Traditional single-block valves are insufficient when dealing with critical applications because they provide only one barrier against flow. Even high-quality metal seated ball valves can experience seat wear or damage that compromises their sealing ability, making secondary protection essential.
What’s the difference between DBB ball valves and traditional isolation methods?
DBB ball valves offer significant advantages over conventional two-valve-plus-bleed arrangements, including substantial space savings, reduced leak paths, simplified operation, and improved reliability in critical applications. Traditional methods require multiple separate valves and additional piping connections, creating more potential failure points.
Space savings represent a major advantage, as a single DBB valve replaces three separate components: two block valves and one bleed valve. This compact design is particularly valuable on offshore platforms, in skid-mounted systems, and in confined industrial spaces where every square metre counts.
Reduced leak paths improve overall system integrity. Traditional arrangements require multiple pipe connections, flanges, and valve bodies, each representing a potential leak point. DBB valves eliminate these additional connections, reducing maintenance requirements and improving long-term reliability.
Simplified operation allows operators to achieve complete isolation with a single valve operation rather than coordinating multiple valves. This reduces the chance of human error and speeds up isolation procedures during emergency situations.
Cost considerations vary depending on application requirements. While DBB valves typically cost more than individual standard valves, they often provide overall savings when installation labour, piping materials, space requirements, and long-term maintenance costs are taken into account.
Reliability advantages become apparent in demanding industrial environments where system availability is crucial. The integrated design eliminates potential issues with valve sequencing and provides consistent isolation performance that is easier to verify and maintain.
How do you properly maintain and test double block and bleed ball valves?
Proper maintenance of DBB ball valves requires specific testing protocols to verify isolation integrity, regular inspection of sealing surfaces, and adherence to manufacturer-specified service intervals. Testing involves closing the valve, pressurising one side, and monitoring the bleed port for any leakage that would indicate seal failure.
Testing protocols should verify both upstream and downstream seal integrity independently.

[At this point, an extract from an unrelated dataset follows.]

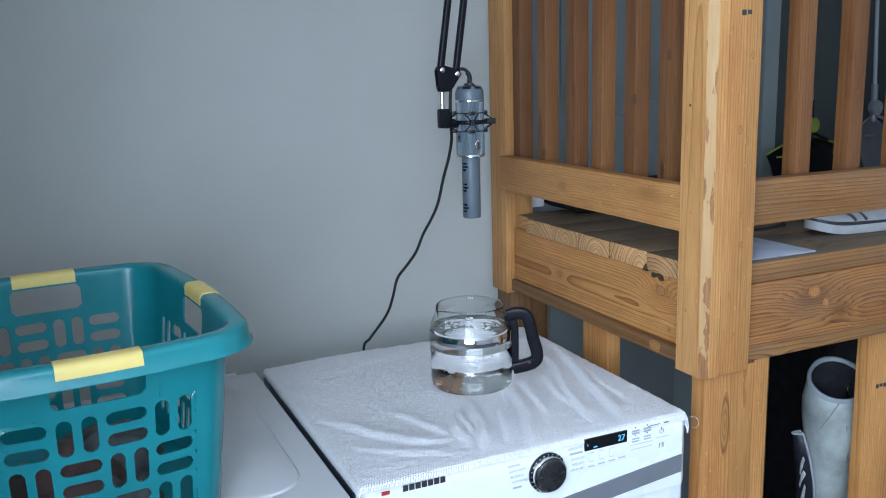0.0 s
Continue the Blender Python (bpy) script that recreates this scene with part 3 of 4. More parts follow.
def rounded_plate(x0, x1, y0, y1, z0, z1, r, soft):
    """A plate with round corners and a soft upper edge."""
    bm = bmesh.new()
    rings = []
    for inset, z in ((0, z0), (0, z1 - soft), (soft * 0.3, z1 - soft * 0.3), (soft, z1)):
        ring = []
        for cx, cy, a0 in ((x1 - r, y1 - r, 0), (x0 + r, y1 - r, 90), (x0 + r, y0 + r, 180), (x1 - r, y0 + r, 270)):
            for k in range(9):
                a = radians(a0 + 90 * k / 8)
                ring.append(bm.verts.new((cx + (r - inset) * math.cos(a), cy + (r - inset) * math.sin(a), z)))
        rings.append(ring)
    n = len(rings[0])
    for a, b in zip(rings, rings[1:]):
        for k in range(n):
            bm.faces.new((a[k], a[(k + 1) % n], b[(k + 1) % n], b[k]))
    bm.faces.new(rings[0][::-1])
    bm.faces.new(rings[-1])
    return bm


part("raised_lid", rounded_plate(-0.241, 0.342, 1.325, 1.875, 0.9745, 0.980, 0.07, 0.006), ENAMEL_GREY, washer, "slightly raised lid panel", angle=60)
box("rear_hose_cover", -0.05, 0.20, 1.9505, 1.98, 0.3, 0.7, BLACK, washer, 0.01)

# ---- towel ----
FOLDS = (
    (((0.735, 1.53), (0.71, 1.465), (0.687, 1.383), (0.66, 1.315)), 0.013, 0.012),
    (((0.672, 1.475), (0.645, 1.40), (0.64, 1.33)), 0.009, 0.011),
    (((0.691, 1.491), (0.672, 1.425), (0.668, 1.36)), 0.006, 0.009),
    (((0.85, 1.56), (0.815, 1.45), (0.775, 1.36), (0.752, 1.30)), 0.009, 0.013),
    (((0.89, 1.60), (0.865, 1.50), (0.84, 1.40)), 0.006, 0.014),
    (((1.03, 1.74), (0.985, 1.60), (0.928, 1.449), (0.895, 1.33)), 0.008, 0.012),
    (((1.085, 1.77), (1.043, 1.628), (0.985, 1.43), (0.955, 1.32)), 0.009, 0.014),
    (((1.06, 1.60), (1.03, 1.48), (1.02, 1.38)), 0.004, 0.014),
    (((0.95, 1.60), (0.915, 1.48), (0.905, 1.37)), 0.005, 0.011),
    (((0.43, 1.60), (0.495, 1.472), (0.55, 1.40), (0.60, 1.375)), 0.007, 0.018),
    (((0.56, 1.56), (0.60, 1.47), (0.625, 1.40)), 0.006, 0.013),
    (((0.45, 1.42), (0.52, 1.36), (0.60, 1.32)), 0.004, 0.016),
    (((0.78, 1.47), (0.745, 1.40), (0.72, 1.33)), 0.005, 0.012),
    (((0.45, 1.80), (0.62, 1.86), (0.80, 1.88)), 0.003, 0.03),
    (((1.0, 1.88), (1.05, 1.80), (1.09, 1.70)), 0.004, 0.02),
)


def fold_height(x, y):
    h = 0.0
    x, y = x + 0.007 * noise.noise((x * 9, y * 9, 1.0)) + 0.001 * noise.noise((x * 45, y * 45, 6.0)), y + 0.007 * noise.noise((x * 16, y * 16, 8.0))
    for pts, high, wide in FOLDS:
        best, along = 9.0, 0.0
        n = len(pts) - 1
        for i in range(n):
            ax, ay = pts[i]
            bx, by = pts[i + 1]
            ex, ey = bx - ax, by - ay
            t = max(0, min(1, ((x - ax) * ex + (y - ay) * ey) / (ex * ex + ey * ey)))
            d = math.hypot(x - ax - t * ex, y - ay - t * ey)
            if d < best:
                best, along = d, (i + t) / n
                side = (x - ax) * ey - (y - ay) * ex
        w = wide * (0.60 if side > 0 else 1.45)
        taper = min(1, 4 * along + 0.05, 4 * (1 - along) + 0.35)
        h += 1.05 * high * taper * math.exp(-(best / w) ** 2)
        if side > 0:  # the crease beside the ridge
            h -= 0.22 * high * taper * math.exp(-((best - 0.95 * wide) / (0.35 * wide)) ** 2)
    return h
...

Close the valve, pressurise the upstream side, open the bleed port, and observe for any fluid discharge. Repeat the process for the downstream seal. Any leakage indicates seal degradation requiring immediate attention.
Common failure modes include seat wear from abrasive fluids, ball surface damage from debris, and actuator problems affecting proper closure. Regular inspection should focus on these critical areas, particularly in applications involving high temperatures, corrosive fluids, or frequent cycling.
Inspection requirements typically include visual examination of external components, verification of proper valve positioning, and functional testing of the bleed port. Internal inspection during scheduled maintenance should assess seat condition, ball surface integrity, and stem packing performance.
Best practices for ensuring long-term reliability include following manufacturer-specified torque values during installation, implementing proper fluid filtration to prevent debris damage, maintaining appropriate operating temperatures, and avoiding rapid cycling that can accelerate wear.
Documentation of all maintenance activities, test results, and any anomalies discovered during inspection provides valuable data for optimising maintenance intervals and identifying potential issues before they become critical failures.